Now when we want to reverse that, we want to hit the high cut, what do we want to do? Well then we're going to move the ball back just into it's normal position. The important thing to understand here is now that club face has more time to close, so we've got to be more aggressive with keeping the club face open, but the benefit to hitting the high shot is that as you rehinge your wrists instead of just roll it while keeping it bowed like you would on a normal shot, the rehinging helps hold the club face open a little bit. As you were doing your little half shot drills and doing this, you probably found that the tendency was for them to leak out to the right and you had to start kind of finding a little bit of rotation with your wrist and rehinging to help get the ball up in the air and online.
Now, the benefit to this, or the simple thing about it is this is going to happen naturally. As I go to hit this high cut, so I let my wrist rotate, the club face is right before impact is still about two to three degrees open. It's going to be very high. It's going to go out to the right, so I've got to aim myself a little bit to the left.

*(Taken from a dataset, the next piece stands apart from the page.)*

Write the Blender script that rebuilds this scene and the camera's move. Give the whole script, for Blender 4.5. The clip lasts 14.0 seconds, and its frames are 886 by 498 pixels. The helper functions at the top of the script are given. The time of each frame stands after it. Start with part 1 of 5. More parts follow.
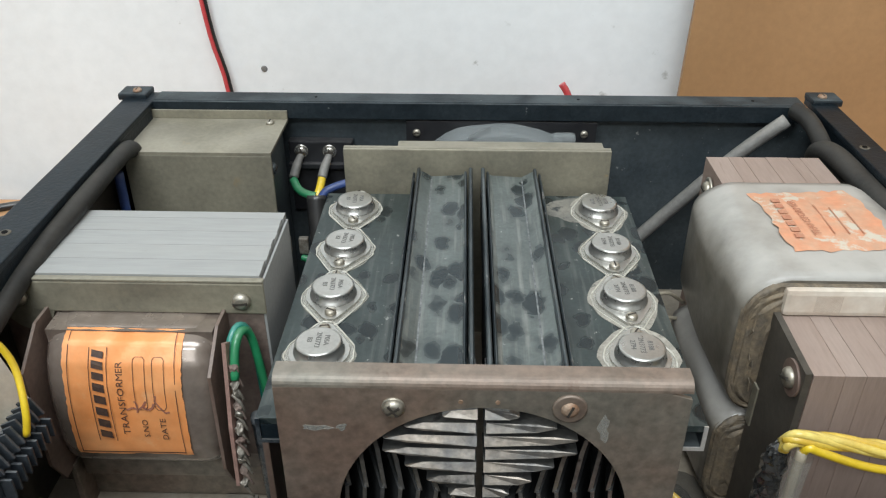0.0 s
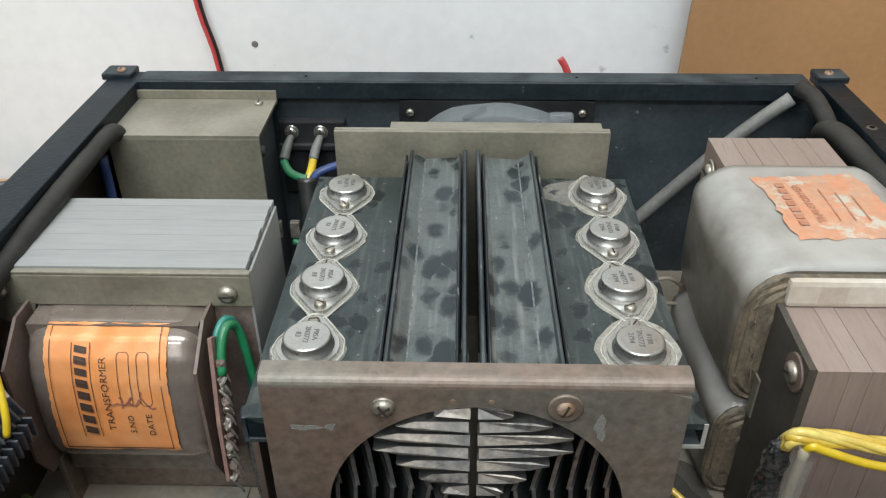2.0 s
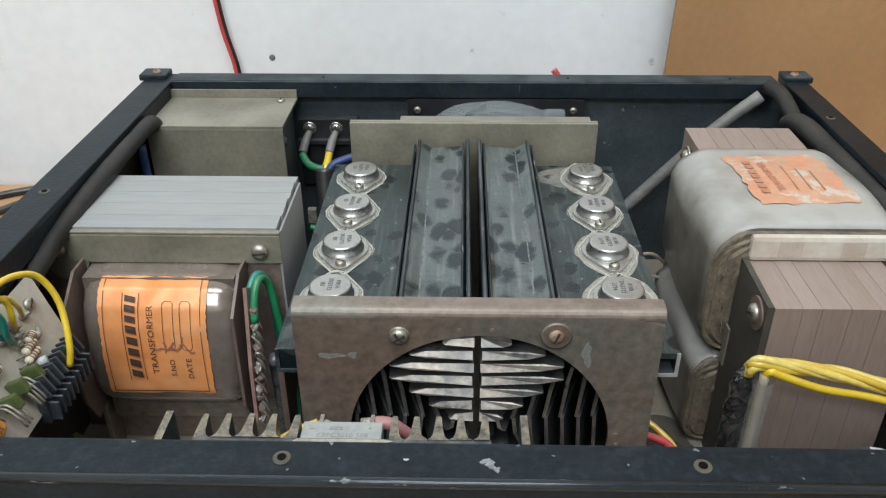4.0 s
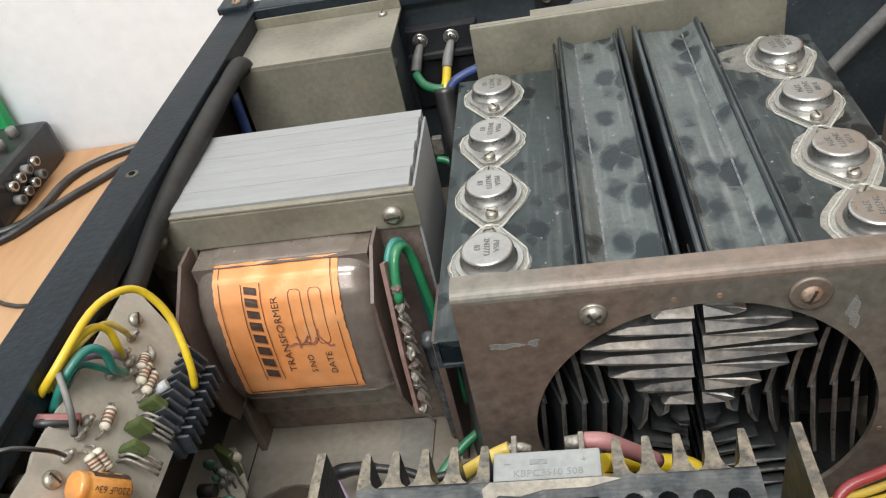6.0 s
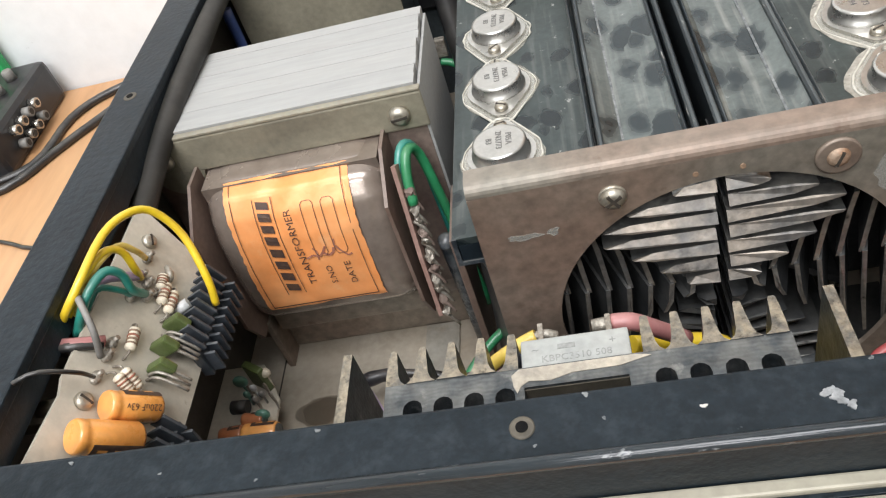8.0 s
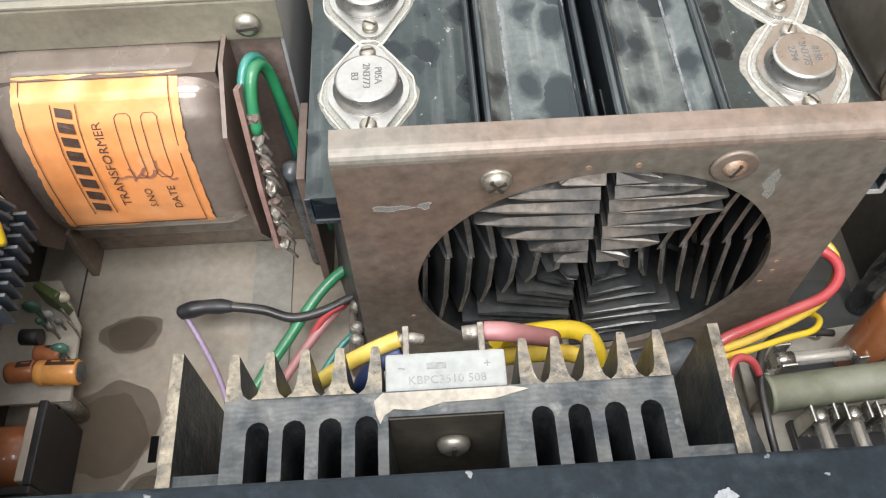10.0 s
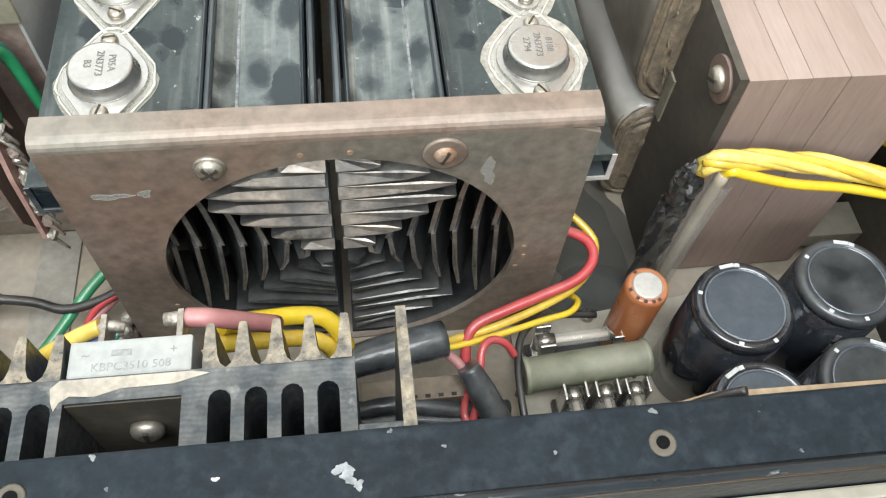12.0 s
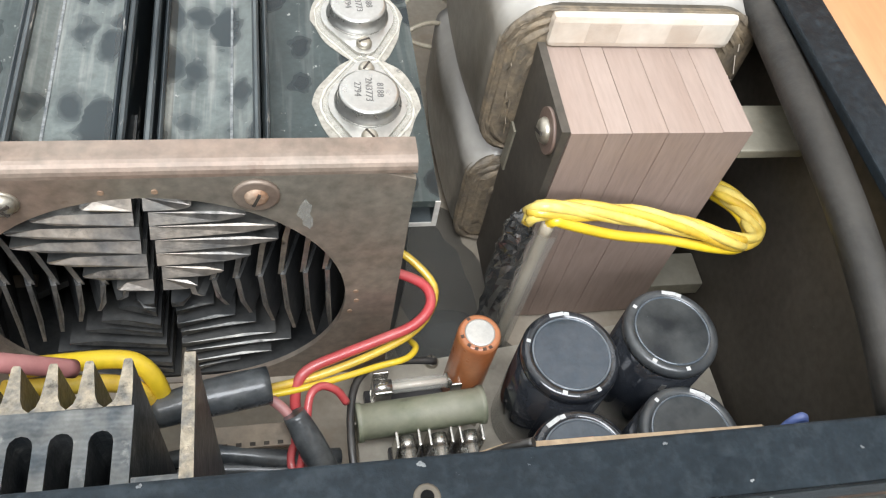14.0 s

To recap, when you're hitting a low cut, you move the ball back a little bit, bow your wrist, hold the face open, rotate the chest. When you go to hit the high cut, everything stays the same except the wrist changes. You don't change your swing plane. You don't change your path. The balls goes back to a normal position because you don't want that steeper angle of attack that's delofting the club, we want to get the ball up over this tree and around this corner because we put it in a bad spot or we're just trying to go for a green in two. The same thing is true with a fairway wood. I'm going to leave the ball in the same spot. I'm going to open my chest a little bit, and try to let that club face rehinge, my wrist rehinge on the other side of the ball.